Par sa question, la cour d’appel de Paris souhaitait simplement savoir comme le rappelle très clairement la CJUE dans son arrêt si l’article 1er du règlement n° 1215/2012 « doit être interprété en ce sens que la notion de ‘’matière civile et commerciale’’, au sens de cette disposition, inclut l’action d’une autorité publique d’un Etat membre contre des sociétés établies dans un autre Etat membre aux fins de faire reconnaître, sanctionner et cesser des pratiques restrictives de concurrence à l’égard de fournisseurs établis dans le premier Etat membre, lorsque cette autorité publique exerce des pouvoirs d’enquête ou des pouvoirs d’agir en justice exorbitants par rapport aux règles de droit commun applicables dans les relations entre particuliers ».

Dans son arrêt, la Cour de justice dit pour droit que :

L’article 1er, paragraphe 1, du règlement (UE) no 1215/2012 du Parlement européen et du Conseil, du 12 décembre 2012, concernant la compétence judiciaire, la reconnaissance et l’exécution des décisions en matière civile et commerciale, doit être interprété en ce sens que :

la notion de « matière civile et commerciale », au sens de cette disposition, n’inclut pas l’action d’une autorité publique d’un État membre contre des sociétés établies dans un autre État membre aux fins de faire reconnaître, sanctionner et cesser des pratiques restrictives de concurrence à l’égard de fournisseurs établis dans le premier État membre, lorsque cette autorité publique exerce des pouvoirs d’agir en justice ou des pouvoirs d’enquête exorbitants par rapport aux règles de droit commun applicables dans les relations entre particuliers.

Cet arrêt a fait l’objet de nombreux articles de la presse généraliste.

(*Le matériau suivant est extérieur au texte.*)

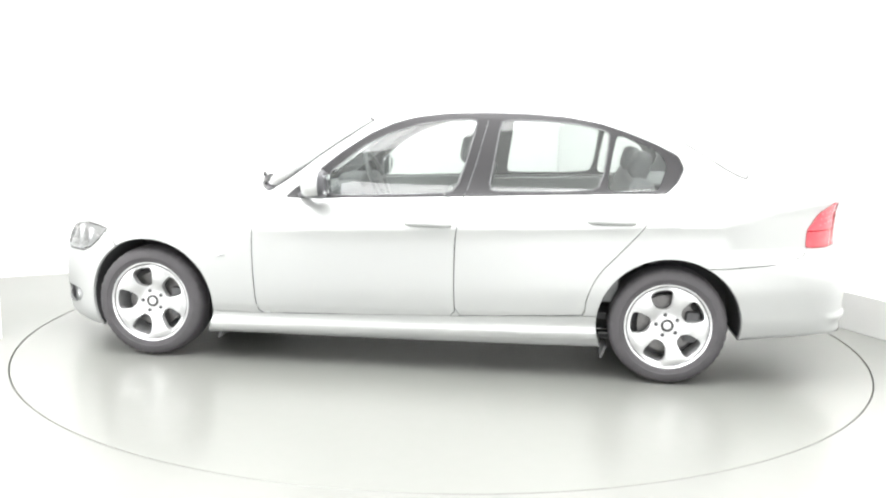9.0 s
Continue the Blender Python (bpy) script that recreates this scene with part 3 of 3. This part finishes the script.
for recess, s in zip(find("fog_recess"), (1, -1)):
    for z in (0.268, 0.300):
        part("slat", tube(bmesh.new(), [(on_nose(y, z) - 0.012, s * y, z) for y in np.arange(0.41, 0.60, 0.03)], 0.007, False, 6), TRIM, recess)
    y, z = 0.655, 0.287
    m = seat_at(on_nose(y, z) - 0.012, s * y, z, 0.8, s * 0.6, 0)
    lamp = part("fog_light", lathe(bmesh.new(), [(0.0, -0.02), (0.02, -0.014), (0.032, 0.0), (0.036, 0.004), (0.041, 0.0), (0.041, -0.03)], 32, m), REFLECTOR, car, "round fog light with chrome bowl")
    part("fog_lens", lathe(bmesh.new(), [(0.0, 0.008), (0.02, 0.006), (0.033, 0.002)], 32, m), LENS, lamp, "clear fog light lens")
    bm = bmesh.new()
    box(bm, (0.02, 0.075, 0.075), seat_at(on_nose(0.61, z) - 0.035, s * 0.612, z, 0.85, s * 0.5, 0) @ pose(0, 0, 0, 0, 0, 90), 0.008)
    part("fog_housing", bm, LAMP_GREY, lamp, "dark grey fog light housing")
for lens, s in zip(find("headlight"), (1, -1)):
    part("lamp_bowl", sunk(skin["headlight"], s, (-0.06, -s * 0.03, 0)), BOWL, lens, "pale grey headlight housing")
    for y, z, r in ((0.575, 0.618, 0.053), (0.675, 0.622, 0.050)):
        m = seat_at(on_nose(y, z) - 0.035, s * y, z, 0.88, s * 0.45, 0.1)
        part("reflector", lathe(bmesh.new(), [(0.008, -0.040), (0.03, -0.032), (r * 0.8, -0.012), (r, 0.006), (r + 0.006, 0.008), (r + 0.006, -0.01)], 36, m), REFLECTOR, lens, "round chrome reflector")
        part("lamp_ring", lathe(bmesh.new(), [(r - 0.002, 0.006), (r + 0.003, 0.011), (r + 0.008, 0.006)], 36, m), BOWL, lens, "pale grey lamp ring")
        part("bulb", lathe(bmesh.new(), [(0.0, 0.0), (0.012, -0.004), (0.016, -0.03)], 16, m), BOWL, lens)
    # dark strip added to draw the shaded shut line round the lens
    part("lens_gasket", tube(bmesh.new(), [(on_nose(y, z) + 0.0005, s * y, z) for y, z in head], 0.004, True, 6), SEAL_GAP, lens, "thin dark strip for the shut line round the lens")
    y0 = [(0.445, 0.556), (0.50, 0.553), (0.60, 0.553), (0.68, 0.560), (0.73, 0.582)]
    part("lamp_trim", tube(bmesh.new(), [(on_nose(y, z) - 0.012, s * y, z) for y, z in y0], 0.006, False, 6), CHROME, lens, "bright lower lamp trim")
    a = [(0.46, 0.575), (0.445, 0.635)]
    part("indicator", tube(bmesh.new(), [(on_nose(y, z) - 0.02, s * y, z) for y, z in a], 0.02, False, 8), LAMP_GREY, lens, "grey indicator section")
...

Certains commentaires ont fait valoir que « la CJUE dénie à la France le droit de s’immiscer dans les affaires d’une entité installée dans un autre Etat membre », que la Cour de justice aurait rendu un arrêt « empêchant l’action du Ministre de l’Economie contre ce type de structures qui contractent avec les fournisseurs à l’étranger », que l’action du Ministre ne serait pas conforme au droit européen, voire même que « le gouvernement français abusait de sa puissance en mettant en œuvre des moyens exorbitants du droit commun » et qu’Eurelec n’aurait à respecter que le droit belge (Les Echos, 26 déc. 2022). Nous ne partageons pas cet avis quant à la portée de l’arrêt Eurelec de la Cour de justice.

1. La portée de l’arrêt Eurelec : la simple inapplicabilité du règlement Bruxelles I bis aux actions du Ministre exorbitantes du droit commun

Il convient de ne pas exagérer la portée de l’arrêt Eurelec. Cet arrêt répond seulement de façon technique à la question de savoir si le Règlement européen Bruxelles I Bis sur la compétence est applicable lorsqu’une autorité publique d’un Etat européen exerce contre des sociétés d’un autre Etat européen des pouvoirs d’enquête ou des pouvoirs d’agir en justice exorbitants par rapport aux règles de droit commun applicables dans les relations entre particuliers.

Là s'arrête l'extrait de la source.